Aquilo que parecera vedado ao PSD passou a ser uma constante: após dois mandatos de Cavaco Silva, que em 2011 atingiu 52,95%, novamente contra Manuel Alegre, que obteve menos 300 mil votos enquanto candidato oficial do PS do que cinco anos antes, o também ex-líder social-democrata Marcelo Rebelo de Sousa foi eleito em 2016, com 52%, e reeleito cinco anos depois, com 60,66%. Uma tendência que pode ser prosseguida em 2026, com Pedro Passos Coelho e Marques Mendes na linha de partida. 

Passos Coelho era até agora o último primeiro-ministro social-democrata.
Gustavo Bom / Global Imagens

Momentos

Mudança de nome 
Nascido Partido Popular Democrático, o partido iniciou o processo de mudança para Partido Social-Democrata num Conselho Nacional realizado a 3 de outubro de 1976, no Hotel Estoril-Sol. 

Cor e símbolos 
Terá sido Conceição Monteiro, militante que foi secretária de Sá Carneiro, a sugerir a cor laranja, que contrastava com o vermelho dos comunistas. Quanto às setas do símbolo, devem-se, entre outros, ao cartoonista Augusto Cid.  

Primeiro de muitos
Após o fundador (e depois líder do PSD) Mota Pinto ser primeiro-ministro, num governo de iniciativa presidencial de Ramalho Eanes, o mesmo sucedeu a Sá Carneiro, Pinto Balsemão, Cavaco Silva, Durão Barroso, Santana Lopes, Passos Coelho e Luís Montenegro. 
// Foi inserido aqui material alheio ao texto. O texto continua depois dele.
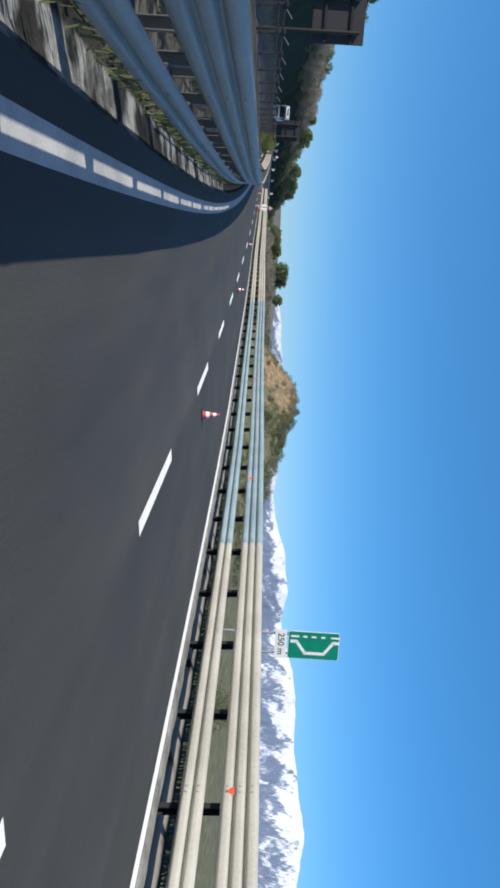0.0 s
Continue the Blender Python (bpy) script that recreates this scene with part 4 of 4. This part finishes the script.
def small_plate(s, v, low, w, h, label, rows, post_h, face=None):
    ob = thing("distance_plate", stand(s, v, 0), label, "road sign", "small plates on posts")
    part("board", made(lambda b: prism(b, rounded([(-w / 2, low), (w / 2, low), (w / 2, low + h), (-w / 2, low + h)], 0.03), 0, 0.012)), face or WHITE, ob)
    for txt, size, z in rows:
        letters(txt, size, Matrix.Translation((0, -0.003, low + z)), BLACK, ob)
    pole(ob, 0, post_h)
    return ob


kp = small_plate(197.2, 5.0, 1.60, 0.29, 0.30, "white kilometre plate with black figures", [("204", 0.12, 0.09), ("I", 0.10, 0.22)], 2.0)
part("rear_plate", made(lambda b: box(b, (-0.13, 0.09, 1.75), (0.012, 0.12, 0.26))), GREY, kp, "grey plate facing the other way")
pl = small_plate(100.5, 5.1, 1.55, 0.34, 0.34, "grey-white distance plate on a thin post", [], 1.8, plain("faded_sheeting", (0.42, 0.46, 0.50), 0.5))
part("bars", made(lambda b: [prism(b, [(x - 0.022, 1.585), (x + 0.022, 1.585), (x + 0.022, 1.66), (x - 0.022, 1.66)], -0.004, 0.0) for x in (-0.09, -0.03, 0.03, 0.09)]), BLACK, pl)
for s, v, w, z0, z1, cut in ((233.8, 6.35, 0.42, 1.26, 1.83, 0.55), (229.7, 6.35, 0.62, 1.42, 1.70, 0.35)):
    q = thing("green_plate", stand(s, v, 0), "small green and white sign on a post", "road sign", "small green signs")
    part("board", made(lambda b: prism(b, rounded([(-w / 2, z0), (w / 2, z0), (w / 2, z1), (-w / 2, z1)], 0.03), 0, 0.012)), plain("bright_green_sheeting", (0.02, 0.42, 0.20), 0.4), q)
    part("panel", made(lambda b: prism(b, [(-w / 2 + 0.03, z0 + 0.03), (w / 2 - 0.03, z0 + 0.03), (w / 2 - 0.03, z0 + cut * (z1 - z0)), (-w / 2 + 0.03, z0 + cut * (z1 - z0))], -0.004, 0)), WHITE, q, "white lower panel")
    pole(q, 0, z1 - 0.05)


def sign_back(s, v, low, w, h):
    ob = thing("sign_back", stand(s, v, 0), "back of a road sign facing the other carriageway, darkened for shade", "road sign", "signs of the other carriageway")
    # shade on the board and its posts is put into near-black colours
    part("board", made(lambda b: box(b, (0, 0, low + h / 2), (w, 0.02, h), 0.004)), plain("shade_dark_aluminium", (0.035, 0.035, 0.037), 0.7, 0.0), ob)
    part("stiffener", made(lambda b: [box(b, (0, -0.025, low + h * t), (w * 0.96, 0.03, 0.05)) for t in (0.25, 0.75)]), POST, ob)
    for x in (-w * 0.3, w * 0.3):
        part("post", made(lambda b: tube(b, (x, -0.06, -0.6), (x, -0.06, low + h * 0.9), 0.035, None, 12)), POST, ob)


sign_back(8.6, -7.25, 2.3, 1.0, 1.0)
sign_back(33.5, -7.0, 2.1, 0.95, 0.9)


# ---- cones, the end-of-restriction sign ----
def cone_mesh():
    holder = bpy.data.objects.new("traffic_cone", None)
    scene.collection.objects.link(holder)
    part("base", made(lambda b: box(b, (0, 0, 0.02), (0.34, 0.34, 0.04), 0.01)), RUBBER, holder, "black rubber base")
    for k in range(5):
        z0, z1 = 0.04 + 0.106 * k, 0.04 + 0.106 * (k + 1)
        r = lambda z: 0.13 - 0.105 * (z - 0.04) / 0.53
        part("band", made(lambda b: tube(b, (0, 0, z0), (0, 0, z1), r(z0), r(z1), 20)), CONERED if k % 2 == 0 else WHITE, holder, "red band" if k % 2 == 0 else "white band")
    tagged(holder, "red and white striped traffic cone on the asphalt", "traffic cone", "cones on the lane")
    return holder


cone = cone_mesh()
cone.scale = (0.72, 0.72, 0.70)
CONES = ((8.4, 0.70), (30.3, 0.45), (50.0, 0.38), (82.9, 0.62), (100.6, 0.66))
cone.matrix_world = stand(CONES[0][0], CONES[0][1], 0.0, 0, True) @ Matrix.Diagonal((0.72, 0.72, 0.70, 1))
for s, v in CONES[1:]:
    copy_thing(cone, stand(s, v, 0.0, prng.uniform(-30, 30), True))


def end_sign(s, v):
    ob = thing("restriction_end_sign", stand(s, v, 0, -15, True) @ Matrix.Rotation(radians(4), 4, "Y"), "white round sign with a black stripe on a folding frame", "road sign")
    c, r = 0.86, 0.46
    ring = lambda q, n=40: [(q * math.cos(2 * math.pi * k / n), c + q * math.sin(2 * math.pi * k / n)) for k in range(n)]
    part("disc", made(lambda b: prism(b, ring(r), 0, 0.012)), WHITE, ob)
    part("stripe", made(lambda b: prism(b, [(-0.045, c - r * 0.985), (0.045, c - r * 0.985), (0.045, c + r * 0.985), (-0.045, c + r * 0.985)], -0.004, 0.0)), BLACK, ob, "black stripe")

    def frame_bars(b):
        for x in (-0.21, 0.24):
            tube(b, (x, 0.05, 0.0), (x, 0.03, 0.95), 0.014)
            tube(b, (x, 0.05, 0.5), (x, 0.55, 0.0), 0.012)
        tube(b, (-0.21, 0.05, 0.06), (0.24, 0.05, 0.06), 0.014)
        tube(b, (-0.06, 0.03, 0.4), (-0.06, 0.03, 1.32), 0.014)
        tube(b, (0.06, 0.03, 1.15), (0.06, 0.03, 1.32), 0.012)
        tube(b, (-0.06, 0.03, 1.32), (0.06, 0.03, 1.32), 0.012)
    part("stand", made(frame_bars), WHITE, ob, "white tubular stand")

    def bag(b):
        bmesh.ops.create_icosphere(b, subdivisions=3, radius=0.5)
        for p in b.verts:
            n = 1 + 0.25 * noise.noise(p.co * 3)
            n += 0.18 * noise.noise(p.co * 7)
            p.co = Vector((0.30 + p.co.x * 0.42 * n, 0.08 + p.co.y * 0.26, 0.12 + p.co.z * 0.26 * n - 0.10 * max(0.0, p.co.x) ** 2))
    part("sandbag", made(bag), ORANGE, ob, "orange sandbag weighing down the stand")
    part("weight", made(lambda b: box(b, (-0.12, 0.06, 0.19), (0.20, 0.03, 0.15), 0.012)), ORANGE, ob, "faded orange ballast pouch")
    return ob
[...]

Jantar na Estufa Fria celebra aniversário

O 50.º aniversário do PSD vai ser celebrado hoje com um jantar, organizado pela Comissão Política Nacional, na Estufa Fria, em Lisboa. O evento, que contará com a participação do presidente do partido e primeiro-ministro, Luís Montenegro, entre muitos atuaise antigos dirigentes, marca o início das comemorações dos 50 anos do PSD. Foi a 6 de maio de 1974 que Francisco Sá Carneiro, Francisco Pinto Balsemão e Magalhães Mota apresentaram os estatutos do então Partido Popular Democrático, que se apresentava como sendo uma força política de centro-esquerda, baseada nos princípios da liberdade, igualdade e solidariedade.